Raw data:
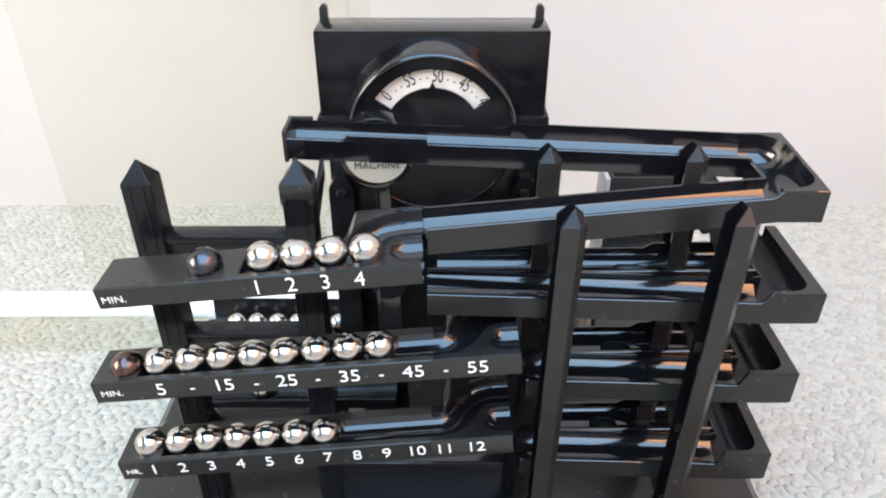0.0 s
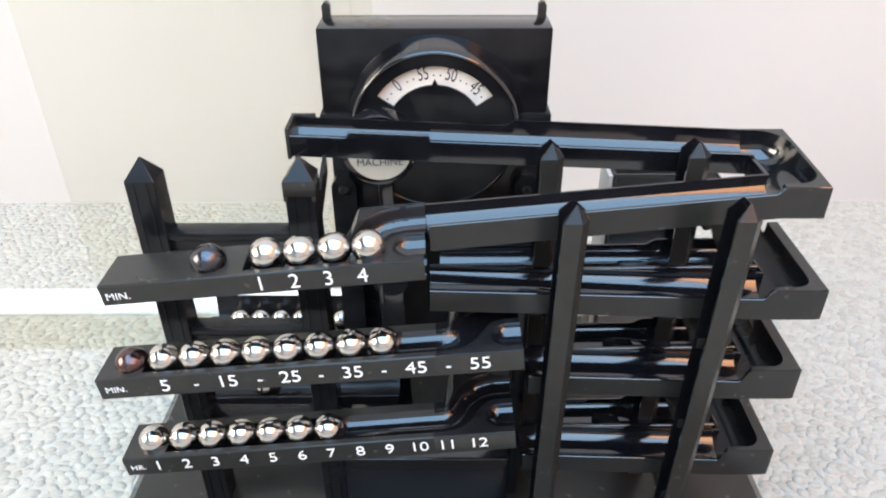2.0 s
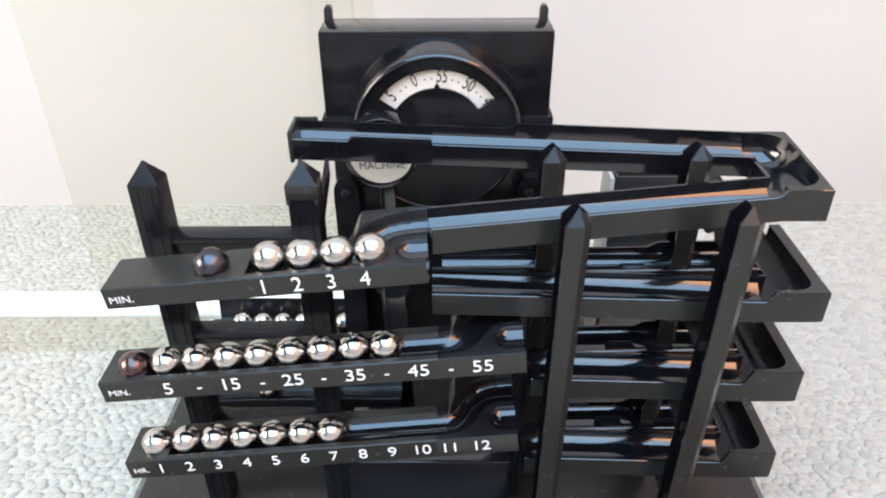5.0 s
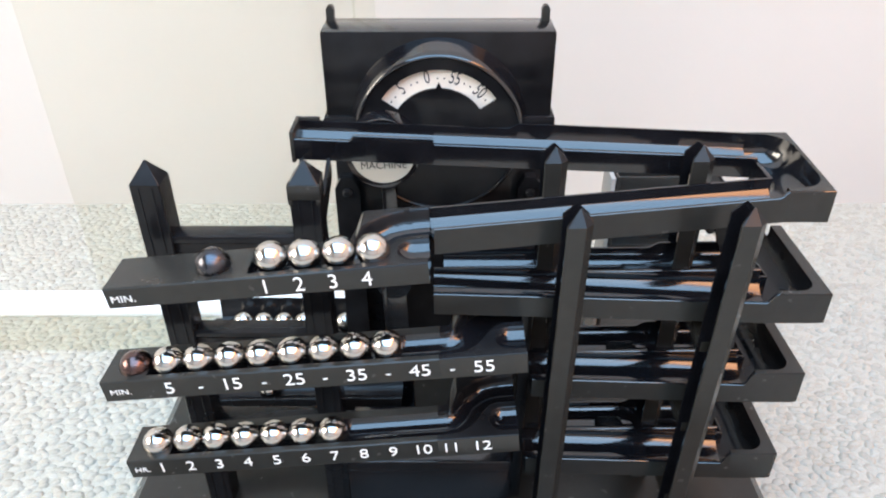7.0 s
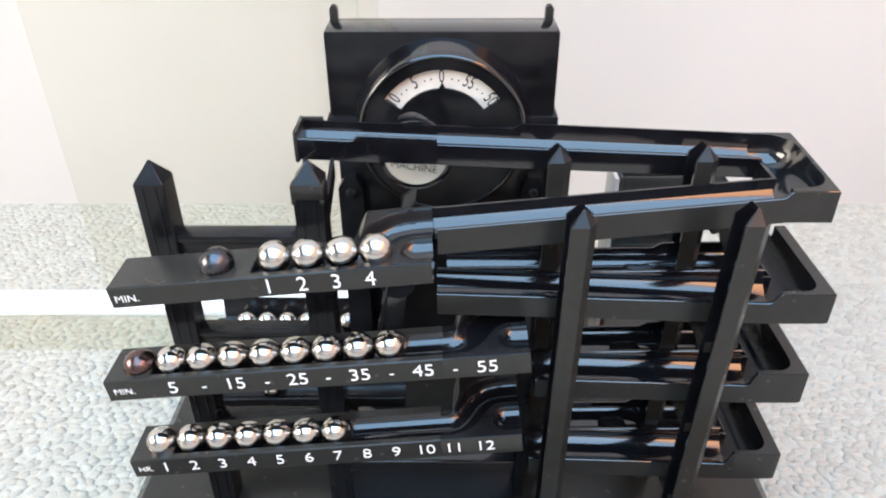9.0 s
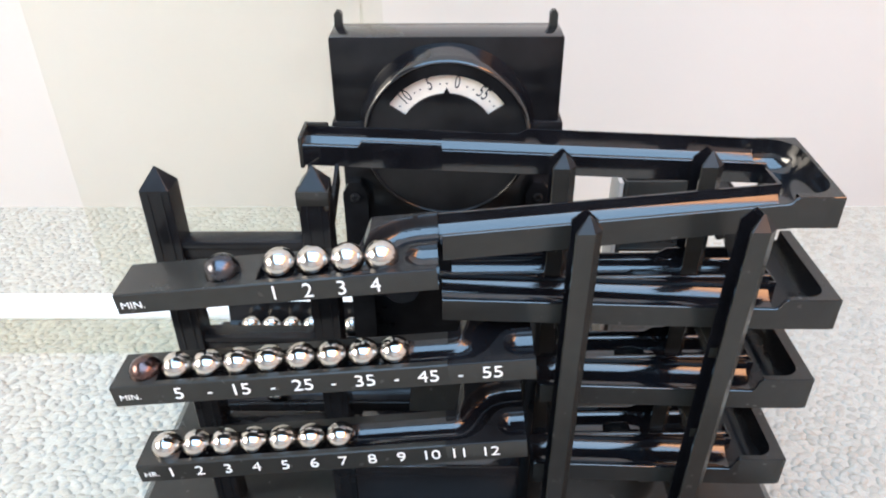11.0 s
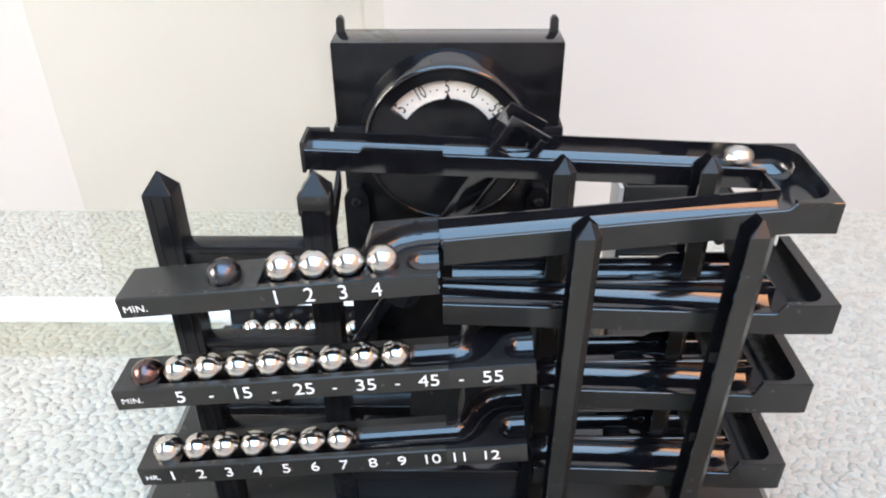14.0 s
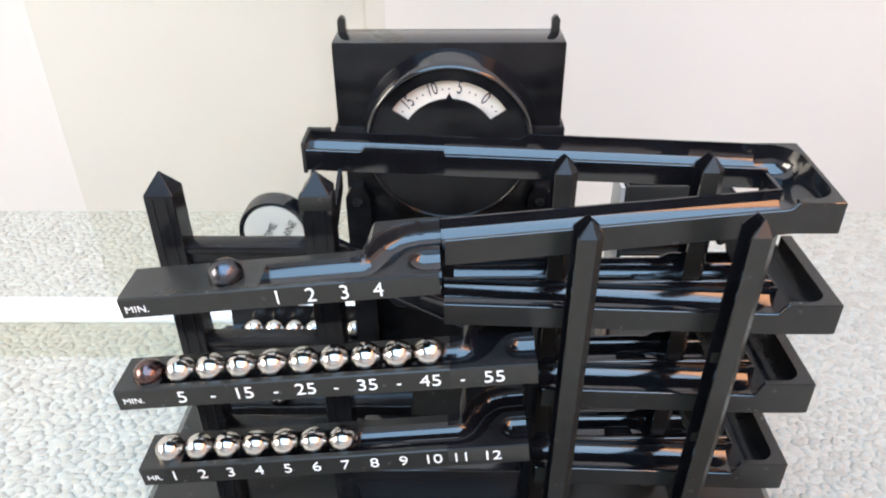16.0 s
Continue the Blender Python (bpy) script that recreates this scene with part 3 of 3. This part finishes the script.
# ---- what moves ----
ARM_ROWS = ((0, -182), (4, -182), (8.5, -182), (8.8, -178), (9.0, -171), (9.2, -163), (9.8, -137), (10.4, -109), (11.0, -82), (11.3, -71), (11.6, -60), (11.9, -48.5), (12.2, -37.5),
            (12.5, -27), (12.8, -15.5), (13.0, -7.8), (13.2, 0.3), (13.4, 8.7), (13.6, 17), (13.8, 24.5), (14.0, 31), (14.25, 41), (14.5, 56), (14.7, 67), (15.0, 73.5), (15.5, 95), (16.0, 118.6))


def arm_angle(t):
    return float(np.interp(t, [r[0] for r in ARM_ROWS], [r[1] for r in ARM_ROWS]))


def in_scoop(t):
    return ARM_C + (pose(0, 0, 0, 0, arm_angle(t), 0) @ Vector((0.0, -0.0015, 0.1055)))


# centre line of a ball on the rail under the minute tray
ROUTE = [Vector(p) for p in ((-0.0061, 0.2458, 0.1289), (0.1315, 0.2478, 0.1226), (0.1388, 0.2500, 0.1226), (0.1410, 0.2560, 0.1226), (0.1410, 0.2920, 0.1222), (0.1410, 0.3760, 0.1190))]


def on_rail(s):
    """A place at s metres past the left end of the front leg, round the turn and back along the chute to the rear housing."""
    for a, b in zip(ROUTE, ROUTE[1:]):
        step = (b - a).length
        if s < step:
            return a.lerp(b, s / step)
        s -= step
    return ROUTE[-1]


def motions():
    walk(lifting_arm, [(t, pose(*ARM_C, 0, a, 0)) for t, a in ARM_ROWS])
    walk(seconds_dial, [(t, pose(DIAL_C[0], 0.3335, DIAL_C[1], 0, DIAL_STEP * t, 0)) for t in range(0, 17, 2)])
    tip = ((0, 0), (8, 0), (14.54, 0), (14.6, 3.5), (14.65, 12), (14.7, 20), (14.75, 19), (14.8, 18), (14.9, 17.5), (14.95, 9), (15.0, 0.6), (15.1, 0), (16.0, 0))
    walk(minute_tray, [(t, TRAY_REST @ pose(0, 0, 0, 0, a, 0)) for t, a in tip])
    # the four balls of the minute tray run out to the right
    for k, ob in enumerate(row_a):
        home = Vector(ob.location)
        rows = [(0, home), (8, home), (14.6, home), (14.7, home + Vector((0.0075, 0, -0.003 - 0.0012 * k)))]
        rows.append((14.8, Vector((-0.0384 + 0.0127 * k, 0.2265, 0.1515 - 0.0026 * k))))
        for t in (14.9, 15.0, 15.1, 15.15, 15.2, 15.25, 15.3, 15.35, 15.4, 15.5, 15.6, 15.7):
            way = 0.004 + 0.0140 * k + 0.30 * (t - 14.9) + 0.06 * max(0, t - 15.0)
            rows.append((t, on_rail(way)))
            if way > 0.265:
                break
        # they drop into the rear housing
        t = rows[-1][0]
        rows += [(t + 0.1, Vector((0.128, 0.3895, 0.1020))), (t + 0.25, Vector(((0.1325, 0.1195, 0.1065, 0.1265)[k], 0.39, 0.0685 if k < 3 else 0.0785)))]
        if rows[-1][0] < 16:
            rows.append((16.0, rows[-1][1]))
        walk(ob, [(t, Matrix.Translation(p)) for t, p in rows])
    # the ball that the arm lifts
    rows = [(t, in_scoop(t)) for t in (0, 4, 8.5, 8.8, 9.0, 9.2, 9.5, 9.8, 10.1, 10.4, 10.7, 11.0, 11.3, 11.6, 11.9, 12.2, 12.5, 12.8, 13.0, 13.1, 13.2)]
    rows += [(t, Vector(p)) for t, p in (
        (13.3, (-0.0165, 0.2917, 0.1742)), (13.4, (0.0005, 0.2917, 0.1718)), (13.6, (0.0330, 0.2917, 0.1706)), (13.8, (0.0760, 0.2917, 0.1690)), (14.0, (0.1210, 0.2912, 0.1668)),
        (14.06, (0.1330, 0.2855, 0.1660)), (14.12, (0.1390, 0.2750, 0.1654)), (14.18, (0.1340, 0.2635, 0.1645)), (14.3, (0.1010, 0.2560, 0.1627)), (14.4, (0.0650, 0.2519, 0.1614)),
        (14.5, (0.0195, 0.2445, 0.1605)), (14.6, (-0.0172, 0.2415, 0.1600)), (14.66, (-0.0190, 0.2350, 0.1570)), (14.7, (-0.0180, 0.2335, 0.1550)), (14.8, (-0.0060, 0.2460, 0.1470)),
        (14.9, (0.0170, 0.2600, 0.1350)), (15.0, (0.0440, 0.2680, 0.1280)), (15.1, (0.0770, 0.2660, 0.1235)), (15.17, (0.0760, 0.2790, 0.1230)), (15.25, (0.0720, 0.2905, 0.1110)), (15.5, (0.0440, 0.2905, 0.1110)),
        (15.62, (0.0300, 0.2600, 0.1180)), (15.7, (0.0115, 0.2400, 0.1160)), (15.8, (0.0048, 0.2310, 0.1146)), (15.9, (-0.0050, 0.2260, 0.1137)), (16.0, (-0.0119, 0.2260, 0.1130)))]
    walk(runner, [(t, Matrix.Translation(p)) for t, p in rows])


motions()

What the task asks:
Omit the pictures, and quote the material above exactly as given.

Exercise output:
0.0 s
2.0 s
5.0 s
7.0 s
9.0 s
11.0 s
14.0 s
16.0 s
Continue the Blender Python (bpy) script that recreates this scene with part 3 of 3. This part finishes the script.
# ---- what moves ----
ARM_ROWS = ((0, -182), (4, -182), (8.5, -182), (8.8, -178), (9.0, -171), (9.2, -163), (9.8, -137), (10.4, -109), (11.0, -82), (11.3, -71), (11.6, -60), (11.9, -48.5), (12.2, -37.5),
            (12.5, -27), (12.8, -15.5), (13.0, -7.8), (13.2, 0.3), (13.4, 8.7), (13.6, 17), (13.8, 24.5), (14.0, 31), (14.25, 41), (14.5, 56), (14.7, 67), (15.0, 73.5), (15.5, 95), (16.0, 118.6))


def arm_angle(t):
    return float(np.interp(t, [r[0] for r in ARM_ROWS], [r[1] for r in ARM_ROWS]))


def in_scoop(t):
    return ARM_C + (pose(0, 0, 0, 0, arm_angle(t), 0) @ Vector((0.0, -0.0015, 0.1055)))


# centre line of a ball on the rail under the minute tray
ROUTE = [Vector(p) for p in ((-0.0061, 0.2458, 0.1289), (0.1315, 0.2478, 0.1226), (0.1388, 0.2500, 0.1226), (0.1410, 0.2560, 0.1226), (0.1410, 0.2920, 0.1222), (0.1410, 0.3760, 0.1190))]


def on_rail(s):
    """A place at s metres past the left end of the front leg, round the turn and back along the chute to the rear housing."""
    for a, b in zip(ROUTE, ROUTE[1:]):
        step = (b - a).length
        if s < step:
            return a.lerp(b, s / step)
        s -= step
    return ROUTE[-1]


def motions():
    walk(lifting_arm, [(t, pose(*ARM_C, 0, a, 0)) for t, a in ARM_ROWS])
    walk(seconds_dial, [(t, pose(DIAL_C[0], 0.3335, DIAL_C[1], 0, DIAL_STEP * t, 0)) for t in range(0, 17, 2)])
    tip = ((0, 0), (8, 0), (14.54, 0), (14.6, 3.5), (14.65, 12), (14.7, 20), (14.75, 19), (14.8, 18), (14.9, 17.5), (14.95, 9), (15.0, 0.6), (15.1, 0), (16.0, 0))
    walk(minute_tray, [(t, TRAY_REST @ pose(0, 0, 0, 0, a, 0)) for t, a in tip])
    # the four balls of the minute tray run out to the right
    for k, ob in enumerate(row_a):
        home = Vector(ob.location)
        rows = [(0, home), (8, home), (14.6, home), (14.7, home + Vector((0.0075, 0, -0.003 - 0.0012 * k)))]
        rows.append((14.8, Vector((-0.0384 + 0.0127 * k, 0.2265, 0.1515 - 0.0026 * k))))
        for t in (14.9, 15.0, 15.1, 15.15, 15.2, 15.25, 15.3, 15.35, 15.4, 15.5, 15.6, 15.7):
            way = 0.004 + 0.0140 * k + 0.30 * (t - 14.9) + 0.06 * max(0, t - 15.0)
            rows.append((t, on_rail(way)))
            if way > 0.265:
                break
        # they drop into the rear housing
        t = rows[-1][0]
        rows += [(t + 0.1, Vector((0.128, 0.3895, 0.1020))), (t + 0.25, Vector(((0.1325, 0.1195, 0.1065, 0.1265)[k], 0.39, 0.0685 if k < 3 else 0.0785)))]
        if rows[-1][0] < 16:
            rows.append((16.0, rows[-1][1]))
        walk(ob, [(t, Matrix.Translation(p)) for t, p in rows])
    # the ball that the arm lifts
    rows = [(t, in_scoop(t)) for t in (0, 4, 8.5, 8.8, 9.0, 9.2, 9.5, 9.8, 10.1, 10.4, 10.7, 11.0, 11.3, 11.6, 11.9, 12.2, 12.5, 12.8, 13.0, 13.1, 13.2)]
    rows += [(t, Vector(p)) for t, p in (
        (13.3, (-0.0165, 0.2917, 0.1742)), (13.4, (0.0005, 0.2917, 0.1718)), (13.6, (0.0330, 0.2917, 0.1706)), (13.8, (0.0760, 0.2917, 0.1690)), (14.0, (0.1210, 0.2912, 0.1668)),
        (14.06, (0.1330, 0.2855, 0.1660)), (14.12, (0.1390, 0.2750, 0.1654)), (14.18, (0.1340, 0.2635, 0.1645)), (14.3, (0.1010, 0.2560, 0.1627)), (14.4, (0.0650, 0.2519, 0.1614)),
        (14.5, (0.0195, 0.2445, 0.1605)), (14.6, (-0.0172, 0.2415, 0.1600)), (14.66, (-0.0190, 0.2350, 0.1570)), (14.7, (-0.0180, 0.2335, 0.1550)), (14.8, (-0.0060, 0.2460, 0.1470)),
        (14.9, (0.0170, 0.2600, 0.1350)), (15.0, (0.0440, 0.2680, 0.1280)), (15.1, (0.0770, 0.2660, 0.1235)), (15.17, (0.0760, 0.2790, 0.1230)), (15.25, (0.0720, 0.2905, 0.1110)), (15.5, (0.0440, 0.2905, 0.1110)),
        (15.62, (0.0300, 0.2600, 0.1180)), (15.7, (0.0115, 0.2400, 0.1160)), (15.8, (0.0048, 0.2310, 0.1146)), (15.9, (-0.0050, 0.2260, 0.1137)), (16.0, (-0.0119, 0.2260, 0.1130)))]
    walk(runner, [(t, Matrix.Translation(p)) for t, p in rows])


motions()